Journalist and reportage illustrator George Butler travelled to Afghanistan in late 2014 – in the midst of British and international troop withdrawal after a thirteen-year long presence. George drew everyday life in villages and cities across the country, offering a compelling insight into a country living with conflict. In 2013, the Next Century Foundation (NCF) and the International Communications Forum (ICF) awarded George with an International Media Award for his drawings of the Syrian refugee crisis in Lebanon. The International Media Awards, which began in 2004, is an annual award ceremony held in London that acknowledges journalists who work in and on the Middle East and North Africa.

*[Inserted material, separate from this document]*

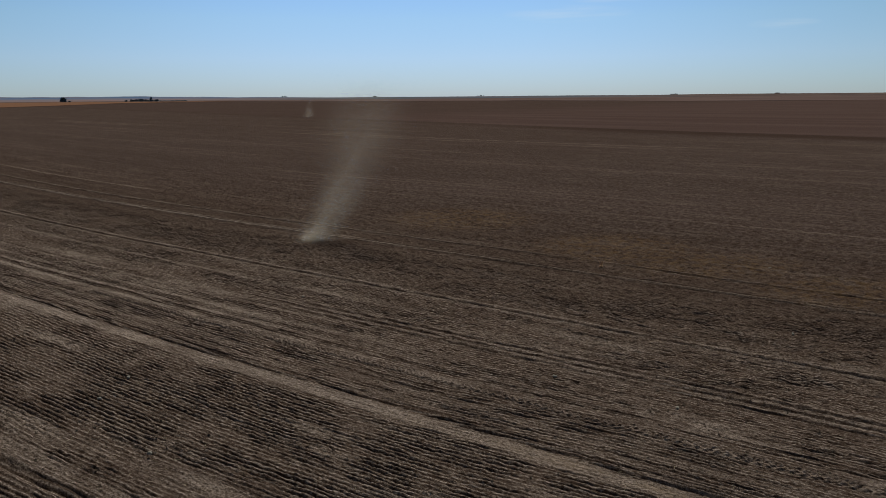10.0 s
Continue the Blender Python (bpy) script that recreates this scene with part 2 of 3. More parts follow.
# ---- materials ----
class Nodes:
    """Short hand for node materials."""

    def __init__(self, name):
        self.mat = bpy.data.materials.new(name)
        self.mat.use_nodes = True
        self.t = self.mat.node_tree
        self.n, self.l = self.t.nodes, self.t.links
        self.n.clear()
        self.out = self.n.new("ShaderNodeOutputMaterial")

    def put(self, socket, v):
        if isinstance(v, (int, float)):
            socket.default_value = v
        elif isinstance(v, tuple):
            socket.default_value = (*v, 1) if len(v) == 3 and socket.type == "RGBA" else v
        else:
            self.l.new(v, socket)

    def math(self, op, a, b=0.0, c=None):
        n = self.n.new("ShaderNodeMath")
        n.operation = op
        self.put(n.inputs[0], a)
        self.put(n.inputs[1], b)
        if c is not None:
            self.put(n.inputs[2], c)
        return n.outputs[0]

    def ramp(self, v, a, b, lo=0.0, hi=1.0):
        n = self.n.new("ShaderNodeMapRange")
        n.interpolation_type = "SMOOTHSTEP"
        for i, x in enumerate((v, a, b, lo, hi)):
            self.put(n.inputs[i], x)
        return n.outputs[0]

    def mix(self, f, a, b):
        n = self.n.new("ShaderNodeMix")
        n.data_type = "RGBA"
        self.put(n.inputs[0], f)
        self.put(n.inputs[6], a)
        self.put(n.inputs[7], b)
        return n.outputs[2]

    def noise(self, vec, sx, sy, sz=1.0, detail=4.0, rough=0.55):
        """Noise with grains of sx by sy by sz metres."""
        m = self.n.new("ShaderNodeMapping")
        self.put(m.inputs[0], vec)
        m.inputs["Scale"].default_value = (1 / sx, 1 / sy, 1 / sz)
        n = self.n.new("ShaderNodeTexNoise")
        n.inputs["Scale"].default_value, n.inputs["Detail"].default_value, n.inputs["Roughness"].default_value = 1.0, detail, rough
        self.l.new(m.outputs[0], n.inputs["Vector"])
        return n.outputs[0]

    def where(self):
        return self.n.new("ShaderNodeNewGeometry").outputs["Position"]

    def surface(self, colour, rough=0.9, bump=None, bump_depth=0.02, spec=0.2):
        b = self.n.new("ShaderNodeBsdfPrincipled")
        self.put(b.inputs["Base Color"], colour)
        self.put(b.inputs["Roughness"], rough)
        b.inputs["Specular IOR Level"].default_value = spec
        if bump is not None:
            k = self.n.new("ShaderNodeBump")
            k.inputs["Strength"].default_value, k.inputs["Distance"].default_value = 1.0, bump_depth
            self.l.new(bump, k.inputs["Height"])
            self.l.new(k.outputs[0], b.inputs["Normal"])
        self.l.new(b.outputs[0], self.out.inputs[0])
        return self.mat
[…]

‘Day to day life seems to continue at the Faizabad market as any market might. People pour out of the mosque on the other side of the street in this north eastern Afghan city. One man sells a partridge in a wicker cage, another any bathroom product you could ever imagine. There is also the mobile phone credit man and the fruit seller’s cheeky son.’
George describes: ‘Life in Kabul over the last 30 years has not been easy by any stretch of an outsider’s imagination. At the end of 2014, international combat troops were set to have drawn down from Afghanistan. However, in reality there is still an international military presence. With regular explosions targeted at the prominent places in the Kabul the local and Military Police spend much more of their time at checkpoints. It is a particularly vulnerable time for them. It is not though the aggressive unfriendly place you might imagine from the news.’
‘I had been given permission by the Chief of Police of Kabul’s District 10 to draw at one of their checkpoints. These have become commonplace due to the heightened security risk. With this in the back of my mind I drew quickly and this was all I finished before deciding it was time to leave. Westerners and the police force were high up on the list of targets and the two together would have at some stage attracted unwanted attention.’
George’s drawings are exhibited in the Imperial War Museum North in Manchester from 21st February until 6th September 2015.